The prejudice to the defense was apparent, and in this circumstance, the trial judge erred by not exercising his discretion to grant a continuance in accordance with Rule 4:9-2. Accordingly, the judgment must be reduced to $15,000.

Our decision to reduce the judgment makes it unnecessary to consider defendants' objection to the adequacy of competent evidence supporting an award of damages for plaintiff's expenditures on packaging and labor. The amounts in issue do not exceed the reduction we direct.

Similarly, defendants' objection to the trial judge's reliance on plaintiff's hearsay testimony about TWT's cancellation of the contract is immaterial.

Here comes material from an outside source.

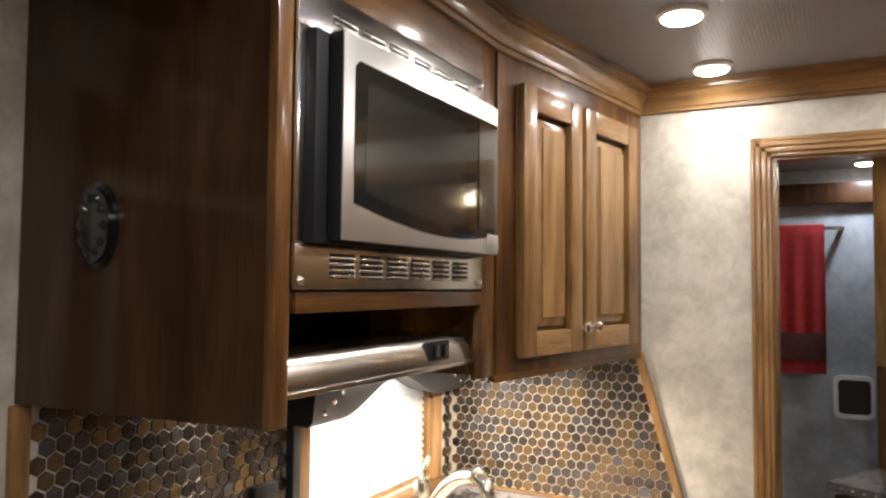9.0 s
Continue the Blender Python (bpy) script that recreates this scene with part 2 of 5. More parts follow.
GREY, CREAM, TAN, CHAR, PALE = (0.42, 0.378, 0.338), (0.56, 0.49, 0.395), (0.42, 0.32, 0.21), (0.06, 0.055, 0.055), (0.6, 0.55, 0.485)
TABLE_TOP = laminate("petrified_laminate_table", 0, 1, -0.226, 0.449, [(0.0, GREY), (0.07, (0.54, 0.5, 0.46)), (0.105, (0.16, 0.15, 0.145)), (0.12, CHAR), (0.15, CHAR), (0.16, (0.2, 0.185, 0.18)), (0.178, GREY), (0.38, (0.36, 0.33, 0.3)), (0.47, PALE),
                     (0.56, CREAM), (0.63, TAN), (0.675, (0.3, 0.24, 0.18)), (0.69, (0.13, 0.105, 0.09)), (0.7, PALE), (0.74, GREY), (0.86, (0.34, 0.315, 0.3)), (1.0, (0.42, 0.39, 0.365))], 0.075, 0.075)
LEAF_TOP = laminate("petrified_laminate_leaf", 0, 2, -0.232, 0.47, [(0.0, GREY), (0.2, (0.4, 0.37, 0.33)), (0.3, (0.33, 0.3, 0.27)), (0.4, CREAM), (0.5, PALE), (0.57, TAN), (0.61, (0.1, 0.08, 0.07)),
                    (0.63, (0.36, 0.34, 0.31)), (0.8, GREY), (0.92, (0.3, 0.28, 0.26)), (1.0, GREY)], 0.1, 0.05)
COUNTER = laminate("petrified_laminate_counter", 0, 1, -0.315, 0.75, [(0.0, (0.22, 0.2, 0.195)), (0.1, (0.07, 0.06, 0.06)), (0.16, (0.26, 0.235, 0.22)), (0.24, (0.48, 0.455, 0.44)), (0.29, (0.3, 0.265, 0.25)), (0.36, (0.13, 0.11, 0.105)), (0.42, (0.3, 0.265, 0.25)),
                   (0.54, (0.22, 0.19, 0.18)), (0.6, (0.26, 0.23, 0.215)), (0.63, (0.52, 0.5, 0.48)), (0.7, (0.14, 0.12, 0.115)), (0.76, (0.3, 0.27, 0.255)), (0.88, (0.42, 0.39, 0.37)), (0.94, (0.2, 0.175, 0.165)), (1.0, (0.3, 0.27, 0.26))], 0.34, 0.19)
SPLASH = laminate("petrified_laminate_splash", 2, 1, 0.047, 0.08, [(0.0, (0.27, 0.245, 0.235)), (0.2, (0.34, 0.315, 0.3)), (0.3, (0.2, 0.18, 0.17)), (0.4, (0.08, 0.07, 0.068)), (0.56, (0.09, 0.08, 0.078)), (0.7, (0.3, 0.275, 0.26)), (1.0, (0.19, 0.17, 0.165))], 0.9, 0.62)


def hexa(name, per_island):
    """Bronze, copper and slate glazed mosaic pieces."""
    m, n, l, b = nodes_of(name)
    src = n.new("ShaderNodeNewGeometry").outputs["Random Per Island"] if per_island else n.new("ShaderNodeObjectInfo").outputs["Random"]
    r = ramp_of(n, [(0.0, (0.045, 0.032, 0.025)), (0.28, (0.065, 0.05, 0.042)), (0.42, (0.075, 0.07, 0.075)), (0.47, (0.1, 0.097, 0.103)), (0.52, (0.085, 0.062, 0.042)), (0.62, (0.115, 0.078, 0.042)), (0.72, (0.15, 0.098, 0.045)), (0.84, (0.2, 0.122, 0.046))])
    r.color_ramp.interpolation = "CONSTANT"
    geo = n.new("ShaderNodeNewGeometry")
    patch = n.new("ShaderNodeTexNoise")
    patch.inputs["Scale"].default_value, patch.inputs["Detail"].default_value, patch.inputs["Distortion"].default_value = 6.5, 2, 0.8
    l.new(geo.outputs["Position"], patch.inputs["Vector"])
    spread = n.new("ShaderNodeMath")
    spread.operation, spread.inputs[1].default_value, spread.inputs[2].default_value = "MULTIPLY_ADD", 0.9, -0.27
    l.new(patch.outputs["Fac"], spread.inputs[0])
    own = n.new("ShaderNodeMath")
    own.operation, own.inputs[1].default_value = "MULTIPLY_ADD", 0.66
    l.new(src, own.inputs[0])
    l.new(spread.outputs[0], own.inputs[2])
    l.new(own.outputs[0], r.inputs["Fac"])
    tc = n.new("ShaderNodeTexCoord")
    t = n.new("ShaderNodeTexNoise")
    t.inputs["Scale"].default_value, t.inputs["Detail"].default_value = 90, 4
    l.new(tc.outputs["Object"], t.inputs["Vector"])
    f = ramp_of(n, [(0.3, (0.65, 0.65, 0.65)), (0.7, (1.2, 1.2, 1.2))])
    l.new(t.outputs["Fac"], f.inputs["Fac"])
    mul = n.new("ShaderNodeMix")
    mul.data_type, mul.blend_type = "RGBA", "MULTIPLY"
    mul.inputs["Factor"].default_value = 1
    l.new(r.outputs["Color"], mul.inputs["A"])
    l.new(f.outputs["Color"], mul.inputs["B"])
    l.new(mul.outputs["Result"], b.inputs["Base Color"])
    b.inputs["Roughness"].default_value, b.inputs["Metallic"].default_value = 0.27, 0.55
    return m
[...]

While plaintiff's loss was the benefit of her bargain with TWT, whether or not TWT cancelled its purchase order, plaintiff could not collect that benefit because of defendants' failure to deliver the finished products.

Defendants' claim that the evidence was inadequate to establish an enforceable agreement is without sufficient merit to warrant discussion in a written opinion. R. 2:11-3(e)(1)(E). The trial judge's findings are adequately supported by the record. R. 2:11-3(e)(1)(A).

Affirmed as modified and remanded for amendment of the judgment in conformity with this opinion.